À l’évocation des rennes, le cerveau d’Elara se remit en route.
— Les rennes… chuchota-t-elle. Vous croyez qu’ils pourraient me ramener chez moi ?
— Tu as un souci ? s’inquiéta le vieux barbu.
— Je dois retourner chez moi, balbutia Elara. Rapidement.
Filomène et son père échangèrent un regard entendu.
— Laisse-nous cinq minutes pour nous organiser et préparer le traineau. On t’emmène.
— Mais l’auberge ?
— Oh, les clients sauront bien se débrouiller seuls un jour ou deux, on n’a que des habitués ici de toute façon ! Un petit mot au comptoir et le tour est joué. Ce n’est pas la première fois qu’on le fait, ne t’inquiète pas.
— Merci, chuchota Elara, au bord des larmes.
Alors qu’elle patientait à l’extérieur, Elara voyait Filomène s’affairer et expliquer aux clients du jour qu’elle devait s’absenter.

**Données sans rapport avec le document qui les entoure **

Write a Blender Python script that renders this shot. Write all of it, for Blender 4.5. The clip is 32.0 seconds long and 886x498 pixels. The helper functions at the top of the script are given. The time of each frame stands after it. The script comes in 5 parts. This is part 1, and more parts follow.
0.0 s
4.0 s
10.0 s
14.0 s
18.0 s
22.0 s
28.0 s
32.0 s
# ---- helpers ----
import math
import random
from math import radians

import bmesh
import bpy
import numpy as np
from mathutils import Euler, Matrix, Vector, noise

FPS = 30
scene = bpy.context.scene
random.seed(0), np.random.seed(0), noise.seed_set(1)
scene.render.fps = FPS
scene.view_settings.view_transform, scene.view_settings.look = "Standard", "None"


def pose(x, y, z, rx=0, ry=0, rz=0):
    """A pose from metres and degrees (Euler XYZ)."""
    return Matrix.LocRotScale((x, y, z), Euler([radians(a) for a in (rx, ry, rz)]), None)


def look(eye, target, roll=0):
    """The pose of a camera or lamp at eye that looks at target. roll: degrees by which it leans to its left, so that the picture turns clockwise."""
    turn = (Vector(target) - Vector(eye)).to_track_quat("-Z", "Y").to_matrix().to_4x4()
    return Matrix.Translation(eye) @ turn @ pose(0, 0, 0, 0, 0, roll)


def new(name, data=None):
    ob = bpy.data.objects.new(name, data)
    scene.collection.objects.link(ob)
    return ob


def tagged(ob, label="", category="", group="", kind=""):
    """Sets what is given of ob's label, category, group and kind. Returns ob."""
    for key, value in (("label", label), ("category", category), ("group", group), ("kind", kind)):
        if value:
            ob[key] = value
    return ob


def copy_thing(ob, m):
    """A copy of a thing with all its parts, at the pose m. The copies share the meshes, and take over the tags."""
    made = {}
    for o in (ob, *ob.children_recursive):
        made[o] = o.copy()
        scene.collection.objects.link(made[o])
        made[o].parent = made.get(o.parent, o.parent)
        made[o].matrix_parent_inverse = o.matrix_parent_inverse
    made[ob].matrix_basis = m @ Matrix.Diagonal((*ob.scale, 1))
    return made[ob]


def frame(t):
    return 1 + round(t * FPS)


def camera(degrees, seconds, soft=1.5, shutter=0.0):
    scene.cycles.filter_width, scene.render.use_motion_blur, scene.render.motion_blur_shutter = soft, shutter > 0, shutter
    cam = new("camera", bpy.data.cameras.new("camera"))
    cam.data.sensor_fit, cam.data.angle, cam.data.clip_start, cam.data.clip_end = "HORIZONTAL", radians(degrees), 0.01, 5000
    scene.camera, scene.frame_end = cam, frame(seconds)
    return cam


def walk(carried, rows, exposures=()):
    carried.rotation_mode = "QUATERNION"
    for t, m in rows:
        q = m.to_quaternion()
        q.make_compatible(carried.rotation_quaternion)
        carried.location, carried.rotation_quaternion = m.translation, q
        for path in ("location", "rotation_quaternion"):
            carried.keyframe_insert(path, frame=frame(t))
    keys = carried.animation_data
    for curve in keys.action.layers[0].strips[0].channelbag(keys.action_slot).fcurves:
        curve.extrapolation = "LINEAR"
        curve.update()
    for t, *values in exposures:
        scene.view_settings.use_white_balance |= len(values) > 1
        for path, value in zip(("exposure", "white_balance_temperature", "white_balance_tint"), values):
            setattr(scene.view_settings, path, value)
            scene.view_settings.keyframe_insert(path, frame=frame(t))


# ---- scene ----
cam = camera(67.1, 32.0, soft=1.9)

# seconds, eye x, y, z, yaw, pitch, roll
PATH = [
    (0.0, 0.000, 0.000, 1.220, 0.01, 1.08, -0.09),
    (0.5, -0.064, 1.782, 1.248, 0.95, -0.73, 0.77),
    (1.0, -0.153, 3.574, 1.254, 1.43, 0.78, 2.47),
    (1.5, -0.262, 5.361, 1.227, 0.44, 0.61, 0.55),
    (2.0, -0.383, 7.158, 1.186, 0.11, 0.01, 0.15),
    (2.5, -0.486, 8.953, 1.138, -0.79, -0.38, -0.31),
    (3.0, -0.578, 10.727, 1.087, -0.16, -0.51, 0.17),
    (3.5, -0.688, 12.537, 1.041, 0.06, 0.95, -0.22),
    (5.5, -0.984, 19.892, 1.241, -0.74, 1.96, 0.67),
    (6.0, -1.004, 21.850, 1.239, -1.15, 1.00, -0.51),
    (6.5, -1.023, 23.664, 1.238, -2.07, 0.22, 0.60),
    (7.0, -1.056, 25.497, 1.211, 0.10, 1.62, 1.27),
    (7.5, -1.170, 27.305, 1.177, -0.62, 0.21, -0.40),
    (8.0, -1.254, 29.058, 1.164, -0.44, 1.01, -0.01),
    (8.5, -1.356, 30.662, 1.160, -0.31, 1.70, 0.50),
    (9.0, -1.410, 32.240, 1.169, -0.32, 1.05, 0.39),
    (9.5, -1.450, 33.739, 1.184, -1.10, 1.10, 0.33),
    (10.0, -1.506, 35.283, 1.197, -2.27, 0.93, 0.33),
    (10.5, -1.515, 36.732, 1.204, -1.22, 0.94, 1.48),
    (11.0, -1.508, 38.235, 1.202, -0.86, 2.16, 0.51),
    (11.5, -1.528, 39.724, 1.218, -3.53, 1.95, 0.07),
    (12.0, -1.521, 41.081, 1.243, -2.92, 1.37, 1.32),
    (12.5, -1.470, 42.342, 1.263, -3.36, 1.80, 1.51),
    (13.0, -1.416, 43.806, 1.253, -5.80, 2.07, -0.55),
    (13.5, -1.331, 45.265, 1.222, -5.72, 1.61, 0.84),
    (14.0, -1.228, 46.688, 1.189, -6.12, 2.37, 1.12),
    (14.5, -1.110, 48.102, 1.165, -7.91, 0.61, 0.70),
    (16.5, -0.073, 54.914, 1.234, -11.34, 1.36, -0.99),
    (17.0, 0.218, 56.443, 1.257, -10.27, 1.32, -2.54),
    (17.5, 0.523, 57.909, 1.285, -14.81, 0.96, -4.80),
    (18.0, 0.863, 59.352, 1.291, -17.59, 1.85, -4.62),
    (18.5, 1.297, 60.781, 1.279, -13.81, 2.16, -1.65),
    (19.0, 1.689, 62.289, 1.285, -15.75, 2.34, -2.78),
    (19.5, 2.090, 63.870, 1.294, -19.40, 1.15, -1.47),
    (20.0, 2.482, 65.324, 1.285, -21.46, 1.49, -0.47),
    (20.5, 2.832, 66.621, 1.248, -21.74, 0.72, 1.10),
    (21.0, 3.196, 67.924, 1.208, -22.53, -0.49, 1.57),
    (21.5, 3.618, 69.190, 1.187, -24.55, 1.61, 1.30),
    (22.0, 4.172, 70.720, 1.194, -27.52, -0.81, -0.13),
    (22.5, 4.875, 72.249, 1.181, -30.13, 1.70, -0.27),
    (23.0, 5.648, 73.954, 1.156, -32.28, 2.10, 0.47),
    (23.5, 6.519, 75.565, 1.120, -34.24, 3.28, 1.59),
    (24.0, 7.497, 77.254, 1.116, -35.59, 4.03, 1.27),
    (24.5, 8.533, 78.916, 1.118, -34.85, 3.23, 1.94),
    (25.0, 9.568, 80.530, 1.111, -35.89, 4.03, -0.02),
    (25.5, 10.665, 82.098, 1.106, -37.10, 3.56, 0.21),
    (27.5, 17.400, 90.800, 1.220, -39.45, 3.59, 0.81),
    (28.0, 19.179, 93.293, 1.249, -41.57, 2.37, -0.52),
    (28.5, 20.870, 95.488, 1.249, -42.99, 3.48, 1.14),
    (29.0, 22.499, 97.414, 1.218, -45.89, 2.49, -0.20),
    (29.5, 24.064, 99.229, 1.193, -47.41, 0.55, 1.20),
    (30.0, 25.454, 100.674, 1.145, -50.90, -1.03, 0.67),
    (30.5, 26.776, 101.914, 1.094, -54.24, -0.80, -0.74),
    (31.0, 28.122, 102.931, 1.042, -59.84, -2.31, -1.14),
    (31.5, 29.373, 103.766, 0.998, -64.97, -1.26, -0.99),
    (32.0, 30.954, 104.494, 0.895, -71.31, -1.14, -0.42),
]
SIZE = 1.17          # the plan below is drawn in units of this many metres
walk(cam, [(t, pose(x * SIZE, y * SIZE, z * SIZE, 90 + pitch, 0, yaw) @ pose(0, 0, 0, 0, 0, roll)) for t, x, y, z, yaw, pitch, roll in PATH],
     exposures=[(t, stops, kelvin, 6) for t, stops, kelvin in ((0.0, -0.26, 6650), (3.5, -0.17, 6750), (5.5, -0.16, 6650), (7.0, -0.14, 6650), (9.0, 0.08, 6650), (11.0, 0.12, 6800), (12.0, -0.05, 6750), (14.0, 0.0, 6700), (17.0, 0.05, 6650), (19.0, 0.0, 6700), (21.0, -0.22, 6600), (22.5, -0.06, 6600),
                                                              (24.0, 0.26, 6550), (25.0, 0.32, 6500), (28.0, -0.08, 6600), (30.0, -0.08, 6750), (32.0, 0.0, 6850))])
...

Elle n’en revenait pas qu’ils décidaient d’accompagner une fille rencontrée deux jours à peine jusqu’à un village perdu au fond de la vallée. Elle pensa qu’ils auraient toute leur place à Aubelumière.
Quelques instants plus tard, elle monta sur le traineau en bois tiré par un groupe de rennes. Elle jeta des regards dans les rues qu’elle traversait dans l’espoir d’apercevoir la silhouette du magicien, sans succès. Pourrait-elle le revoir encore une fois avant de déverser sa magie dans le cristal ? Elle aurait voulu lui avouer ses sentiments. C’est le cœur lourd et serré que la petite troupe s’enfonça sur les chemins sinueux. Bientôt, Elara retrouverait son village et sa famille.